▶ TASK TO CARRY OUT:
Will you give the material below again, every line exactly as it is?

★ ★ ★

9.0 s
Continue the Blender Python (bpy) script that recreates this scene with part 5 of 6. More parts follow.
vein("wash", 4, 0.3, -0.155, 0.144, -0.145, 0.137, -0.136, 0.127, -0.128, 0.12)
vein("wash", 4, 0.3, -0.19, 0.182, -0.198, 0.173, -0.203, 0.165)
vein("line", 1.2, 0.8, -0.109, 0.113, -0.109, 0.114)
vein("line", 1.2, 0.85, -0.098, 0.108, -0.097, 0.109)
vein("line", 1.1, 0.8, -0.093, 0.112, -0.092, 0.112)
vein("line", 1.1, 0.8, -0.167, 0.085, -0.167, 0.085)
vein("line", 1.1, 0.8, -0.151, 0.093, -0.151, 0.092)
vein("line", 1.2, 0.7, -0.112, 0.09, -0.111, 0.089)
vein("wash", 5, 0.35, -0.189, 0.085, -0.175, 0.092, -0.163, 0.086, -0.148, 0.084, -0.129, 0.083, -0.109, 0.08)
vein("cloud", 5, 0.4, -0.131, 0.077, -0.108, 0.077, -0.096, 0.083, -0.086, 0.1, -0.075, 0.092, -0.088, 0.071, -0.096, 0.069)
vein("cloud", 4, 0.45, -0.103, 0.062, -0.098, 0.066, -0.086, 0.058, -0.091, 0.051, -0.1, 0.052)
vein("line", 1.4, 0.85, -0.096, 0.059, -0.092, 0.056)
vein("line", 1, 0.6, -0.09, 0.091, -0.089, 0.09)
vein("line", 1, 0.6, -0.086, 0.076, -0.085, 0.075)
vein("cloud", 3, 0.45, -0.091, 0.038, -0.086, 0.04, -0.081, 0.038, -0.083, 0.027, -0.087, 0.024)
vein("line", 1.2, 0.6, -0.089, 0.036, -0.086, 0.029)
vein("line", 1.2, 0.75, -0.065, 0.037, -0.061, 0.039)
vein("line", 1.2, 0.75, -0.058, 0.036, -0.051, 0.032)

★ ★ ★

▶ CORRECT RESULT:
9.0 s
Continue the Blender Python (bpy) script that recreates this scene with part 5 of 6. More parts follow.
vein("wash", 4, 0.3, -0.155, 0.144, -0.145, 0.137, -0.136, 0.127, -0.128, 0.12)
vein("wash", 4, 0.3, -0.19, 0.182, -0.198, 0.173, -0.203, 0.165)
vein("line", 1.2, 0.8, -0.109, 0.113, -0.109, 0.114)
vein("line", 1.2, 0.85, -0.098, 0.108, -0.097, 0.109)
vein("line", 1.1, 0.8, -0.093, 0.112, -0.092, 0.112)
vein("line", 1.1, 0.8, -0.167, 0.085, -0.167, 0.085)
vein("line", 1.1, 0.8, -0.151, 0.093, -0.151, 0.092)
vein("line", 1.2, 0.7, -0.112, 0.09, -0.111, 0.089)
vein("wash", 5, 0.35, -0.189, 0.085, -0.175, 0.092, -0.163, 0.086, -0.148, 0.084, -0.129, 0.083, -0.109, 0.08)
vein("cloud", 5, 0.4, -0.131, 0.077, -0.108, 0.077, -0.096, 0.083, -0.086, 0.1, -0.075, 0.092, -0.088, 0.071, -0.096, 0.069)
vein("cloud", 4, 0.45, -0.103, 0.062, -0.098, 0.066, -0.086, 0.058, -0.091, 0.051, -0.1, 0.052)
vein("line", 1.4, 0.85, -0.096, 0.059, -0.092, 0.056)
vein("line", 1, 0.6, -0.09, 0.091, -0.089, 0.09)
vein("line", 1, 0.6, -0.086, 0.076, -0.085, 0.075)
vein("cloud", 3, 0.45, -0.091, 0.038, -0.086, 0.04, -0.081, 0.038, -0.083, 0.027, -0.087, 0.024)
vein("line", 1.2, 0.6, -0.089, 0.036, -0.086, 0.029)
vein("line", 1.2, 0.75, -0.065, 0.037, -0.061, 0.039)
vein("line", 1.2, 0.75, -0.058, 0.036, -0.051, 0.032)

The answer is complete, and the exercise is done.